— BEGIN DATA TO PROCESS —
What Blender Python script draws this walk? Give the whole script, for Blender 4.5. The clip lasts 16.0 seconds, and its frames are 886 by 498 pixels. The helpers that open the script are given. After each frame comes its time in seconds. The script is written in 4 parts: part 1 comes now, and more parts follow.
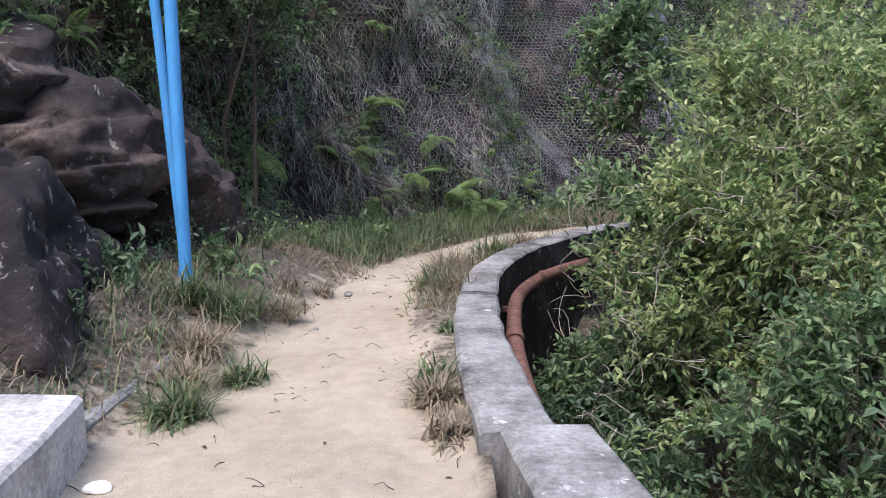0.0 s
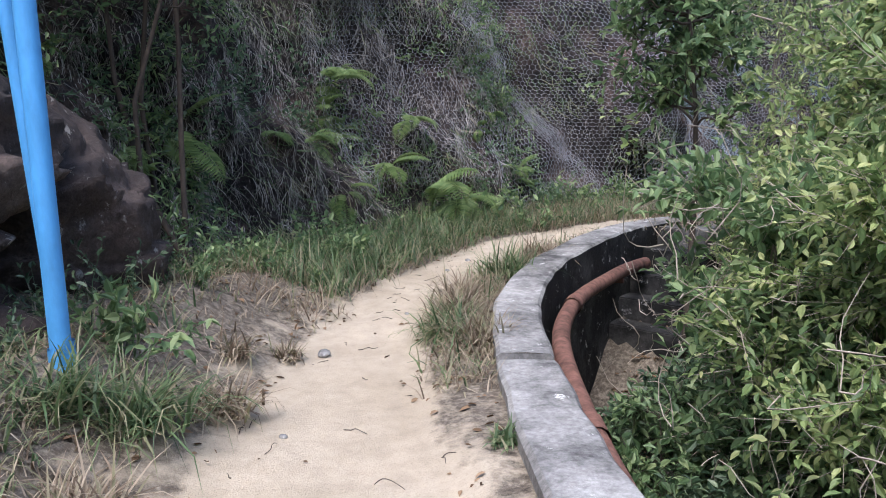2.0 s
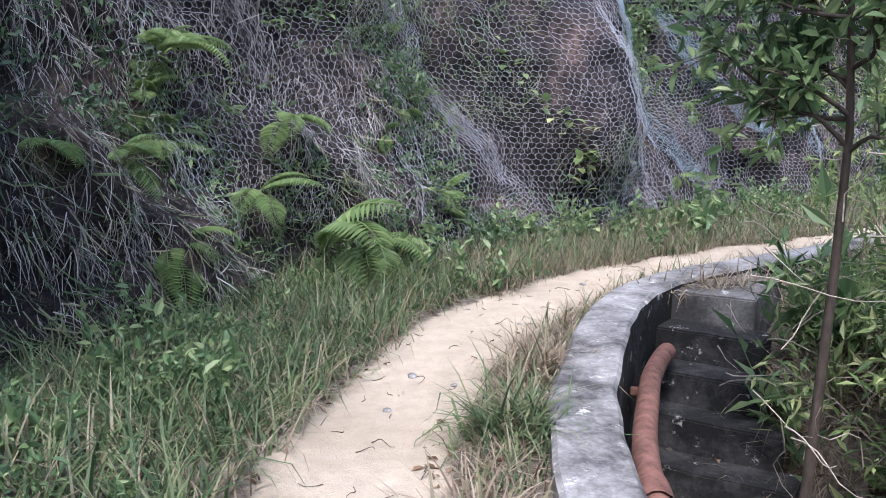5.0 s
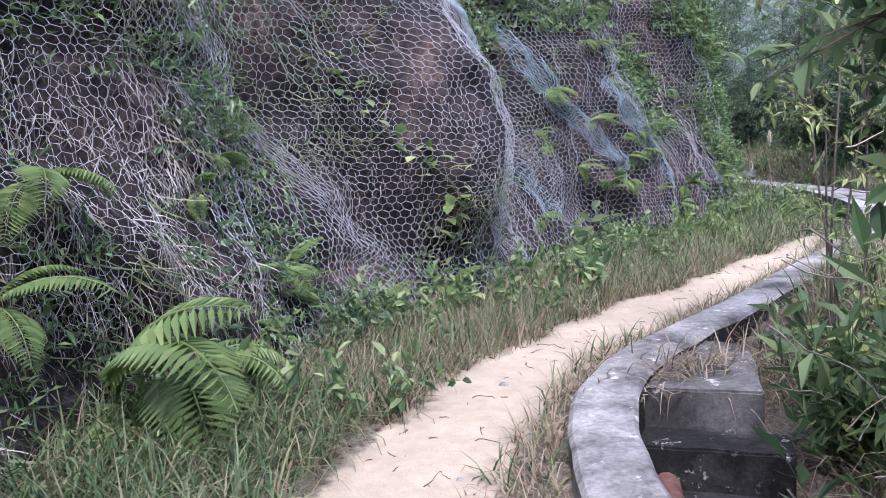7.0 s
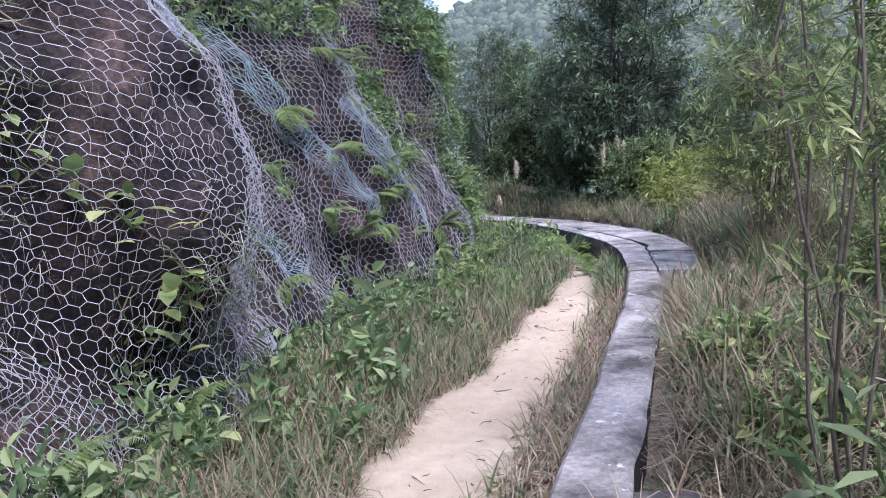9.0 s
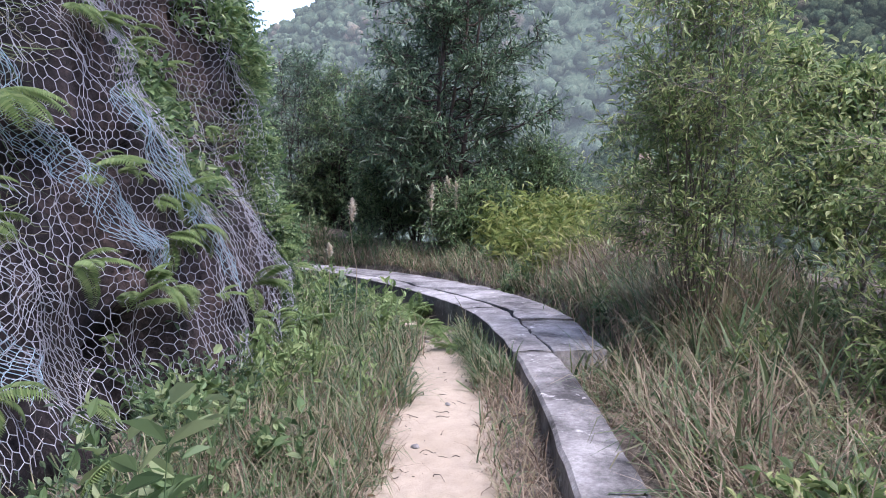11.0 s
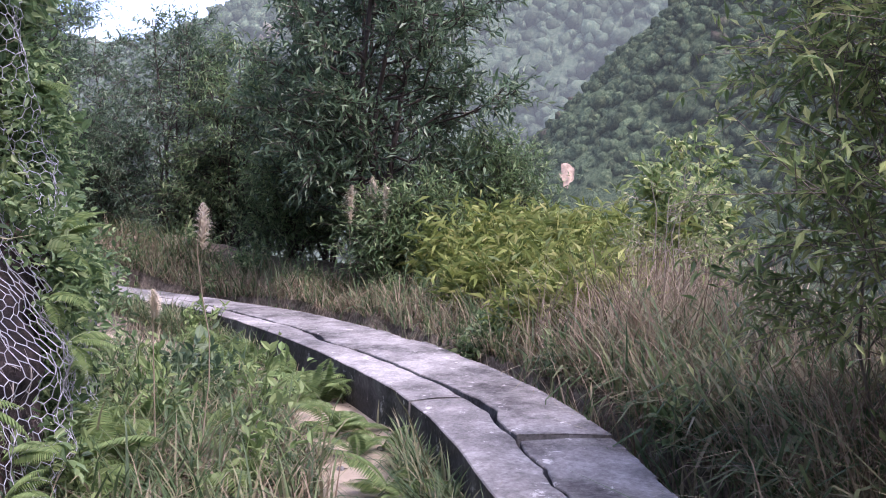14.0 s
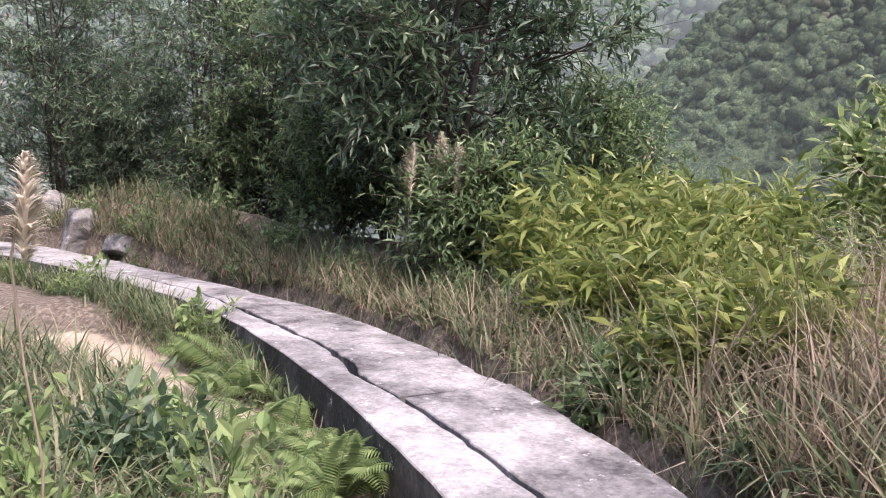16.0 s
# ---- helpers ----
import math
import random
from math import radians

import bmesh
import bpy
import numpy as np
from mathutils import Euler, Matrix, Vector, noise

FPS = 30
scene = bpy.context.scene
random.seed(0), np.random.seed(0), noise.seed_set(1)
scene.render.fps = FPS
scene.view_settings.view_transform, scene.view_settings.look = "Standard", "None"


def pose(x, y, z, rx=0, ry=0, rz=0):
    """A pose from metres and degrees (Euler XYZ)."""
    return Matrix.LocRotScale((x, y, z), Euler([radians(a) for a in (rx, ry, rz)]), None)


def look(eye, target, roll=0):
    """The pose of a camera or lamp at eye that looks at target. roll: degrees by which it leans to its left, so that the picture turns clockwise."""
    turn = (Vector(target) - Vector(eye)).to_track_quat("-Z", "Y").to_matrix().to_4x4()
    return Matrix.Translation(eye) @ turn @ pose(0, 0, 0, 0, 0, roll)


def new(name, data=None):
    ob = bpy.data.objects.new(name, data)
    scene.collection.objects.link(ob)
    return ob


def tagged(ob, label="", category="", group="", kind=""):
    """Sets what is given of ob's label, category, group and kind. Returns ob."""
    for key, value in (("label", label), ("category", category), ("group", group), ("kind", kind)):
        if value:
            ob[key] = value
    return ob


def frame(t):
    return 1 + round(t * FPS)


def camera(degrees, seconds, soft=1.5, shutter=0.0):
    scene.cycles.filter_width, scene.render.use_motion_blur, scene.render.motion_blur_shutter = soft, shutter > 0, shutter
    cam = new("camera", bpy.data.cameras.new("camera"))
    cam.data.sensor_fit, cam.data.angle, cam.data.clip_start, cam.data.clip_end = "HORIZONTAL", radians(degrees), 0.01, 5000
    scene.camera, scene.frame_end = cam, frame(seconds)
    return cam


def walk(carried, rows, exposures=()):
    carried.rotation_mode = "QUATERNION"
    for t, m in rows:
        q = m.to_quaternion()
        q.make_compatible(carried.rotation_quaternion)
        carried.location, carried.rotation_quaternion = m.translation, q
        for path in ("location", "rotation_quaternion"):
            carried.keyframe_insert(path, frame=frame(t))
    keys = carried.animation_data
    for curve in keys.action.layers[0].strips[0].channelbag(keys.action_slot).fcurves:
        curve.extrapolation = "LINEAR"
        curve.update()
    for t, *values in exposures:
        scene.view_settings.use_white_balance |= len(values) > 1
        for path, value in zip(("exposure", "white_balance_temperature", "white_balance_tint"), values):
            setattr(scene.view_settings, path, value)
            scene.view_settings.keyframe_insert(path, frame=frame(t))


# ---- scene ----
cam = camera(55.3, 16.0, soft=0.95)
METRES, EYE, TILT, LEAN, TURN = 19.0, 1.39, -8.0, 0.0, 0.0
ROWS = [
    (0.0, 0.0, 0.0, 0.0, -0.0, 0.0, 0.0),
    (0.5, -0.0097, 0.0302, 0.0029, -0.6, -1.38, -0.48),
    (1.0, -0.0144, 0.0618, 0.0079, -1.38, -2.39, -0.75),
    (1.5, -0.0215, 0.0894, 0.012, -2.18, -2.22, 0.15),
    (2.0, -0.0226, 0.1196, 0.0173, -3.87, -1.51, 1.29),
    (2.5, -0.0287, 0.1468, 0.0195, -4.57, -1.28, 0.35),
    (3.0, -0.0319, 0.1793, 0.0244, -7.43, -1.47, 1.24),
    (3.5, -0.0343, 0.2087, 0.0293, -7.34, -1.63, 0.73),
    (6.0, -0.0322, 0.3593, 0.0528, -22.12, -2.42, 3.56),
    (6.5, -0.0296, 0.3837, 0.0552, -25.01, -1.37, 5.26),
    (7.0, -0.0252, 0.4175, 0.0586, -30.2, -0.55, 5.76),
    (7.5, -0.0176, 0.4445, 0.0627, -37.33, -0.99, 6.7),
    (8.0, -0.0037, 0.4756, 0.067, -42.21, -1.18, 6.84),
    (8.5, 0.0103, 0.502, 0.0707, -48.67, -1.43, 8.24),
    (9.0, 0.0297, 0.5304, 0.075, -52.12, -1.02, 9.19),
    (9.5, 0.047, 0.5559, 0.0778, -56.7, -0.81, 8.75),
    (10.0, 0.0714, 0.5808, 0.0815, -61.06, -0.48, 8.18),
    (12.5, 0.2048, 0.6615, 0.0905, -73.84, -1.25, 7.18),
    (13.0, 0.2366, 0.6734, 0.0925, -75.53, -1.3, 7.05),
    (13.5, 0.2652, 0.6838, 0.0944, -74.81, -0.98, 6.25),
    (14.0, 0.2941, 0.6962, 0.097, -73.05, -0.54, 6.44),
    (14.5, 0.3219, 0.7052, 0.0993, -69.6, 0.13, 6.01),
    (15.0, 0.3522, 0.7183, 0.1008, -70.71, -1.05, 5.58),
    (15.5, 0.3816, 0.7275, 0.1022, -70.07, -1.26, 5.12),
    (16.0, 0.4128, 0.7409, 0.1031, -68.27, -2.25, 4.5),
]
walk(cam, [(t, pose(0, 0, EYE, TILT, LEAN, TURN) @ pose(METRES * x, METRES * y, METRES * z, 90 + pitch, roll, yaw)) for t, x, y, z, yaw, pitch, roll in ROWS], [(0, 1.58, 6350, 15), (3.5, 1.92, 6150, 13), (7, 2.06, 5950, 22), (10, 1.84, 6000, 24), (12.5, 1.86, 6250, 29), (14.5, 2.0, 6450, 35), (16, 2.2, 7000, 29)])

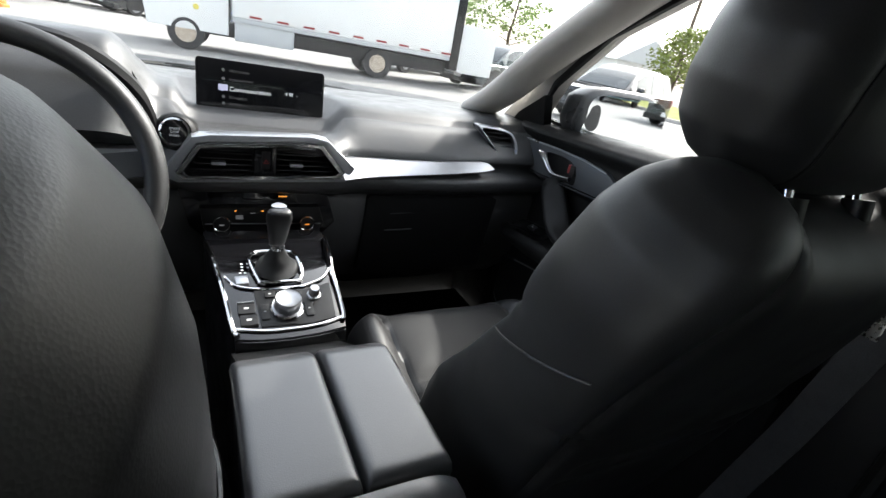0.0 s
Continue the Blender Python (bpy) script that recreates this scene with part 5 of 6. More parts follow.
— END DATA TO PROCESS —
- _STATED TASK_: Write out exactly the opening lines of the data, stopping after the line that holds "what is given". Exclude pictures.

- _EXPECTED ANSWER_:
What Blender Python script draws this walk? Give the whole script, for Blender 4.5. The clip lasts 16.0 seconds, and its frames are 886 by 498 pixels. The helpers that open the script are given. After each frame comes its time in seconds. The script is written in 4 parts: part 1 comes now, and more parts follow.
0.0 s
2.0 s
5.0 s
7.0 s
9.0 s
11.0 s
14.0 s
16.0 s
# ---- helpers ----
import math
import random
from math import radians

import bmesh
import bpy
import numpy as np
from mathutils import Euler, Matrix, Vector, noise

FPS = 30
scene = bpy.context.scene
random.seed(0), np.random.seed(0), noise.seed_set(1)
scene.render.fps = FPS
scene.view_settings.view_transform, scene.view_settings.look = "Standard", "None"


def pose(x, y, z, rx=0, ry=0, rz=0):
    """A pose from metres and degrees (Euler XYZ)."""
    return Matrix.LocRotScale((x, y, z), Euler([radians(a) for a in (rx, ry, rz)]), None)


def look(eye, target, roll=0):
    """The pose of a camera or lamp at eye that looks at target. roll: degrees by which it leans to its left, so that the picture turns clockwise."""
    turn = (Vector(target) - Vector(eye)).to_track_quat("-Z", "Y").to_matrix().to_4x4()
    return Matrix.Translation(eye) @ turn @ pose(0, 0, 0, 0, 0, roll)


def new(name, data=None):
    ob = bpy.data.objects.new(name, data)
    scene.collection.objects.link(ob)
    return ob


def tagged(ob, label="", category="", group="", kind=""):
    """Sets what is given of ob's label, category, group and kind. Returns ob."""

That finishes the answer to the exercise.